Set problem: Reproduce the listing below exactly, minus its pictures.

Supplied information:
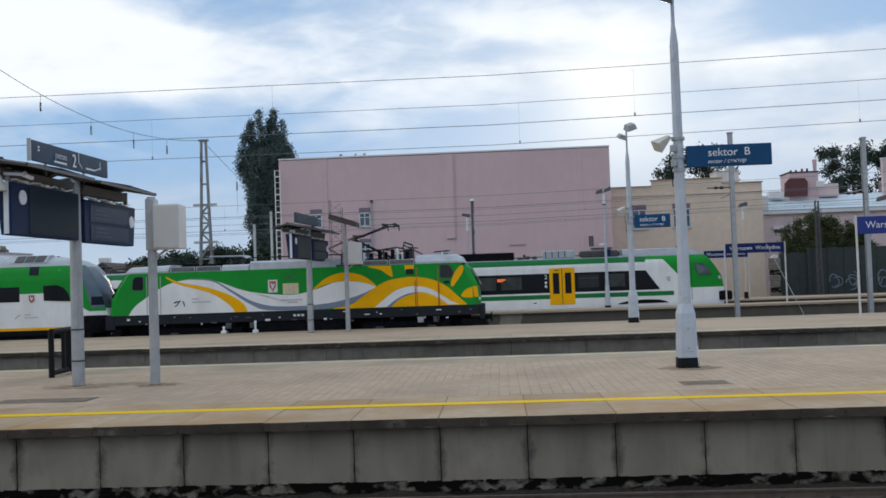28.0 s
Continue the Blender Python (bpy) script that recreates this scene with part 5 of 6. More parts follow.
def lattice(name, at, label, widths, ties, material=MASTPAINT, leg=0.13, depth=0.6, diag=(0, 1), group="overhead line masts"):
    """A four-legged steel mast. widths: rows of height and width; ties: heights of cross bars."""
    m = thing(name, at, label, "mast", group)

    def wide(z):
        for (z0, w0), (z1, w1) in zip(widths, widths[1:]):
            if z <= z1:
                return w0 + (w1 - w0) * (z - z0) / (z1 - z0)
        return widths[-1][1]

    for sx in (-1, 1):
        for sy in (-1, 1):
            s = Shape()
            for (z0, w0), (z1, w1) in zip(widths, widths[1:]):
                s.bar((sx * w0 / 2, sy * w0 * depth / 2, z0), (sx * w1 / 2, sy * w1 * depth / 2, z1), leg)
            part("leg", s, material, m)
    for z in ties:
        w = wide(z)
        d = w * depth
        part("tie", Shape().bar((-w / 2, -d / 2, z), (w / 2, -d / 2, z), leg * 0.8).bar((-w / 2, d / 2, z), (w / 2, d / 2, z), leg * 0.8).bar((-w / 2, -d / 2, z), (-w / 2, d / 2, z), leg * 0.8).bar((w / 2, -d / 2, z), (w / 2, d / 2, z), leg * 0.8), material, m)
    for i, (za, zb) in enumerate(zip(ties, ties[1:])):
        if not diag[0] <= za < diag[1]:
            continue
        wa, wb = wide(za), wide(zb)
        for sy in (-1, 1):
            k = 1 if (i % 2) or za < 4.5 else -1
            part("brace", Shape().bar((-k * wa / 2, sy * wa * depth / 2, za), (k * wb / 2, sy * wb * depth / 2, zb), leg * (0.4 if leg > 0.15 else 0.6)), material, m)
    top, w = widths[-1]
    part("cap_plate", Shape().box(-w / 2 - 0.16, -w * depth / 2 - 0.1, top, w / 2 + 0.16, w * depth / 2 + 0.1, top + 0.1), material, m)
    return m


MAST1, MAST2 = (-24.3, 42.3, 0), (-17.8, 58.6, -0.9)
m1 = lattice("catenary_mast", MAST1, "tall pale lattice steel mast on a black concrete block", ((0.7, 1.85), (6.7, 0.70), (9.1, 0.62), (14.1, 0.44)), (0.95, 2.6, 4.4, 6.9, 7.45, 8.0, 8.55, 9.1, 11.3, 12.8), leg=0.16, depth=0.22, diag=(0.9, 9.0))
block = Shape()
rows = []
for z, ex, ey in ((0.0, 1.50, 0.76), (0.10, 1.50, 0.76), (0.55, 1.44, 0.70), (0.67, 1.40, 0.66), (0.71, 1.32, 0.58)):
    ring = [(-ex, -ey), (-ex * 0.3, -ey * 1.03), (ex * 0.4, -ey * 0.98), (ex, -ey), (ex * 1.02, 0), (ex, ey), (-ex, ey), (-ex * 0.98, 0)]
    rows.append([(x, y, z + 0.02 * math.sin(5 * x + 3 * y) * (0.05 < z < 0.69)) for x, y in ring + ring[:1]])
block.grid(rows)
block.bm.faces.new([block.bm.verts.new(p) for p in rows[-1][:-1]])
part("foundation", block, BITUMEN, m1, "rough brown-black coated concrete block")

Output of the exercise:
28.0 s
Continue the Blender Python (bpy) script that recreates this scene with part 5 of 6. More parts follow.
def lattice(name, at, label, widths, ties, material=MASTPAINT, leg=0.13, depth=0.6, diag=(0, 1), group="overhead line masts"):
    """A four-legged steel mast. widths: rows of height and width; ties: heights of cross bars."""
    m = thing(name, at, label, "mast", group)

    def wide(z):
        for (z0, w0), (z1, w1) in zip(widths, widths[1:]):
            if z <= z1:
                return w0 + (w1 - w0) * (z - z0) / (z1 - z0)
        return widths[-1][1]

    for sx in (-1, 1):
        for sy in (-1, 1):
            s = Shape()
            for (z0, w0), (z1, w1) in zip(widths, widths[1:]):
                s.bar((sx * w0 / 2, sy * w0 * depth / 2, z0), (sx * w1 / 2, sy * w1 * depth / 2, z1), leg)
            part("leg", s, material, m)
    for z in ties:
        w = wide(z)
        d = w * depth
        part("tie", Shape().bar((-w / 2, -d / 2, z), (w / 2, -d / 2, z), leg * 0.8).bar((-w / 2, d / 2, z), (w / 2, d / 2, z), leg * 0.8).bar((-w / 2, -d / 2, z), (-w / 2, d / 2, z), leg * 0.8).bar((w / 2, -d / 2, z), (w / 2, d / 2, z), leg * 0.8), material, m)
    for i, (za, zb) in enumerate(zip(ties, ties[1:])):
        if not diag[0] <= za < diag[1]:
            continue
        wa, wb = wide(za), wide(zb)
        for sy in (-1, 1):
            k = 1 if (i % 2) or za < 4.5 else -1
            part("brace", Shape().bar((-k * wa / 2, sy * wa * depth / 2, za), (k * wb / 2, sy * wb * depth / 2, zb), leg * (0.4 if leg > 0.15 else 0.6)), material, m)
    top, w = widths[-1]
    part("cap_plate", Shape().box(-w / 2 - 0.16, -w * depth / 2 - 0.1, top, w / 2 + 0.16, w * depth / 2 + 0.1, top + 0.1), material, m)
    return m


MAST1, MAST2 = (-24.3, 42.3, 0), (-17.8, 58.6, -0.9)
m1 = lattice("catenary_mast", MAST1, "tall pale lattice steel mast on a black concrete block", ((0.7, 1.85), (6.7, 0.70), (9.1, 0.62), (14.1, 0.44)), (0.95, 2.6, 4.4, 6.9, 7.45, 8.0, 8.55, 9.1, 11.3, 12.8), leg=0.16, depth=0.22, diag=(0.9, 9.0))
block = Shape()
rows = []
for z, ex, ey in ((0.0, 1.50, 0.76), (0.10, 1.50, 0.76), (0.55, 1.44, 0.70), (0.67, 1.40, 0.66), (0.71, 1.32, 0.58)):
    ring = [(-ex, -ey), (-ex * 0.3, -ey * 1.03), (ex * 0.4, -ey * 0.98), (ex, -ey), (ex * 1.02, 0), (ex, ey), (-ex, ey), (-ex * 0.98, 0)]
    rows.append([(x, y, z + 0.02 * math.sin(5 * x + 3 * y) * (0.05 < z < 0.69)) for x, y in ring + ring[:1]])
block.grid(rows)
block.bm.faces.new([block.bm.verts.new(p) for p in rows[-1][:-1]])
part("foundation", block, BITUMEN, m1, "rough brown-black coated concrete block")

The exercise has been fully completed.